Ban on texting yields few tickets
The law went into effect Dec. 1, but some feel it is littered with loopholes, making it nearly impossible to enforce.
“Ninety percent of the time we write (a citation), we write it for inattentive driving because it’s much easier to prove,” said Capt. Scott McClory of the Walworth County Sheriff’s Office.
Officers believe the law has not forced people to take preventive action. Instead, it has evolved into just another way to issue citations when crash investigations find a driver was fumbling with his cell phone instead of focusing on the road, said Greg Leck, Stoughton police chief and president of Wisconsin’s Chiefs of Police Association.
Wisconsin is the 25th state to ban texting while driving, but the law prohibits only composing and sending text messages. It doesn’t outlaw reading emails, checking navigation systems or using other functions of handheld devices. It even lets drivers send text messages, as long as they’re stopped at a traffic light or stop sign.
Those rules have tied the hands of police officers, resulting in few tickets being written. Eleven police departments in Walworth County have written fewer than five tickets. Fines range anywhere from $100 to $400 for a first offense and up to $800 for a second offense.
Delavan Police Chief Tim O’Neill said his department issued one citation in January, but the law makes it nearly impossible to stop drivers if officers observe them texting. They would need drivers to admit they were sending text messages, which rarely happens.
The sheriff’s office issued one citation since the bill became law Dec. 1. A Williams Bay man was ticked when he admitted after a crash that he had been sending a text message.
“Putting texting in the context of inattentive driving, I would say it is a very serious problem,” Leck said.
“As our roadways continue to become more and more crowded, these types of problems will only increase.”
A 2009 report from the Virginia Tech Transportation Institute found text messaging while driving is 23 times more dangerous than talking on a cell phone behind the wheel. Police also are disturbed by a study that found texting and driving is about as dangerous as driving with a blood alcohol concentration of 0.08 percent.
An estimated 16,000 people in the United States died between 2001 and 2007 from accidents caused by drivers sending text messages, according to the American Journal of Public Health.
Police don’t question the danger of texting while driving, they’re just not sure how to enforce the new Wisconsin statute.
“If the law were no texting while driving, period, I think we could all make the (determination) that it would eliminate some of the crashes caused by inattentive driving,” McClory said. “I think a more viable tool for law enforcement is not using your phone at all while driving.”
Former state Rep. Kim Hixson was one of the authors of the legislation. He said state lawmakers agreed something needed to be in place, but they didn’t want to go too far.

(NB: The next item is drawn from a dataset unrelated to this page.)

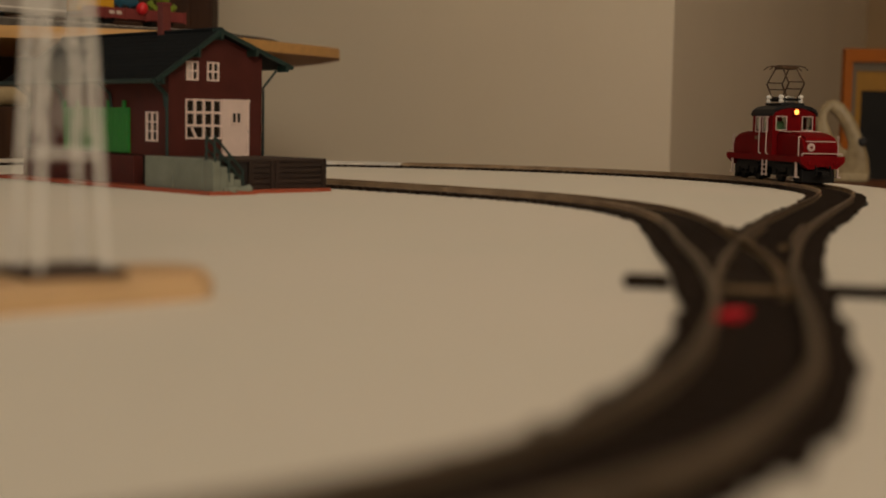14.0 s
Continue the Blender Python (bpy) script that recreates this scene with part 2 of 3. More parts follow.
def smooth_line(pts, step=2.0):
    """A smooth line through points (x, y), at even steps."""
    p = [np.array(q, float) for q in pts]
    p = [2 * p[0] - p[1]] + p + [2 * p[-1] - p[-2]]
    out = []
    for i in range(1, len(p) - 2):
        for k in range(24):
            t = k / 24
            out.append(0.5 * (2 * p[i] + (p[i + 1] - p[i - 1]) * t + (2 * p[i - 1] - 5 * p[i] + 4 * p[i + 1] - p[i + 2]) * t ** 2
                              + (3 * p[i] - p[i - 1] - 3 * p[i + 1] + p[i + 2]) * t ** 3))
    out.append(p[-2])
    out = np.array(out)
    d = np.r_[0, np.cumsum(np.hypot(*np.diff(out, axis=0).T))]
    s = np.linspace(0, d[-1], max(2, int(d[-1] / step)))
    return np.c_[np.interp(s, d, out[:, 0]), np.interp(s, d, out[:, 1])]


def arc(a0, a1, step=2.0):
    n = int(abs(radians(a1 - a0)) * RAD / step)
    a = np.radians(np.linspace(a0, a1, n))
    return np.c_[CX + RAD * np.cos(a), CY + RAD * np.sin(a)]


def offset(line, d):
    t = np.gradient(line, axis=0)
    t /= np.linalg.norm(t, axis=1)[:, None]
    return line + d * np.c_[-t[:, 1], t[:, 0]]


def sweep(bm, line, prof):
    """A bar with the cross-section prof, (across, up) in mm, along a line on the board."""
    t = np.gradient(line, axis=0)
    t /= np.linalg.norm(t, axis=1)[:, None]
    rings = []
    for (x, y), (tx, ty) in zip(line, t):
        rings.append([bm.verts.new(Vector((x - ty * a, y + tx * a, z)) * MM) for a, z in prof])
    n = len(prof)
    for r, q in zip(rings, rings[1:]):
        for i in range(n):
            bm.faces.new((r[i], r[(i + 1) % n], q[(i + 1) % n], q[i]))
    bm.faces.new(rings[0])
    bm.faces.new(rings[-1][::-1])
    bmesh.ops.recalc_face_normals(bm, faces=bm.faces)
    return bm


RAILP = [(-1.0, 1.7), (1.0, 1.7), (0.9, 2.1), (0.35, 2.3), (0.35, 3.2), (0.6, 3.4), (0.6, 3.9), (0.45, 4.0), (-0.45, 4.0), (-0.6, 3.9),
         (-0.6, 3.4), (-0.35, 3.2), (-0.35, 2.3), (-0.9, 2.1)]
SLEEPER_ME = mesh_of("sleeper", box(B(), -1.55, 1.55, -14, 14, 0.1, 1.9, 0.25), SLEEPER)


def track(label, line, rails=(1, -1), pitch=7.0, metal=RAILM, wide=1.0):
    """A length of track along its centre line: web, sleepers and two rails."""
    ob = thing("railway_track", ON_BOARD, label, "railway track", "model railway tracks")
    part("web", sweep(B(), line, [(-10.2, 0.1), (10.2, 0.1), (10.0, 1.2), (-10.0, 1.2)]), SLEEPER, ob)
    for sgn in rails:
        part("rail", sweep(B(), offset(line, sgn * GAUGE / 2), RAILP), metal, ob)
    t = np.gradient(line, axis=0)
    run = np.r_[0, np.cumsum(np.hypot(*np.diff(line, axis=0).T))]
    rnd = random.Random(4)
    for d in np.arange(1.5, run[-1], pitch):
        x, y = np.interp(d, run, line[:, 0]), np.interp(d, run, line[:, 1])
        s = new("sleeper", SLEEPER_ME)
        s.parent = ob
        s.matrix_local = pose(x * MM, y * MM, 0, 0, 0, math.degrees(math.atan2(np.interp(d, run, t[:, 1]), np.interp(d, run, t[:, 0]))) + rnd.uniform(-.8, .8)) @ Matrix.Diagonal((1, wide * rnd.uniform(0.93, 1.07), 1, 1))
    return ob


track("curved dark sleepered track of the outer loop with tarnished rails", arc(79, -19), metal=RAILT)
track("curved dark sleepered track of the loop with bright nickel rails", arc(168, 79.3), metal=NICKEL)
NEAR = [(-64, 75), (-36, 88.5), (-11.5, 104.5), (10.5, 124.8), (25.7, 147), (41.5, 183.7), (53.2, 227.8), (62.5, 272)]
track("dark sleepered track curving into the switch", smooth_line(NEAR), wide=1.04)
MAIN = [(62.5, 272.4), (78.8, 342), (108.8, 444), (145.8, 548), (178.2, 636), (CX + RAD * math.cos(radians(-19.3)), CY + RAD * math.sin(radians(-19.3)))]
BRANCH = [(62.5, 272.4), (70, 330), (75.0, 386), (81.2, 450), (83.2, 510), (75, 566), (49, 625), (5, 676), (-62, 742), (-158, 840), (-220, 903)]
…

The idea, he said, was more about sending a message that texting is illegal and less about clamping down on violators with hefty fines.
That doesn’t mean the law won’t evolve. Hixson called it a “good start” and thought legislators might be open to amendments in the future.
“This is the first time we’ve prohibited something in this type of technology,” Hixson said. “I think you kind of walk lightly and see if this has an effect. If it doesn’t, then maybe you do need to put more teeth into it.
“I think just talking on the phone is a distraction, and studies have proven that’s true, but we didn’t look at that.”
McClory is among those who would like to see Wisconsin adopt something similar to what New York and Illinois approved. Those states ban drivers from using cell phones, forcing them to use hands-free devices or pull off the road, which McClory would like more drivers to consider.
The texting while driving ban is only 4 months old, and legislators have not yet had the opportunity to review its success. Leck said he’s not sure how the law could be made more effective, partly because of the difficulty in observing drivers using their phones.
“In my discussions with my peers, we agree that this is a necessary law but will largely not have much of a preemptive impact on crashes,” he said.
“Unfortunately, until people take driving seriously or more crash avoidance technology becomes readily available, people will continue (to be) killed and injured on our streets and highways because of inattentive behavior.”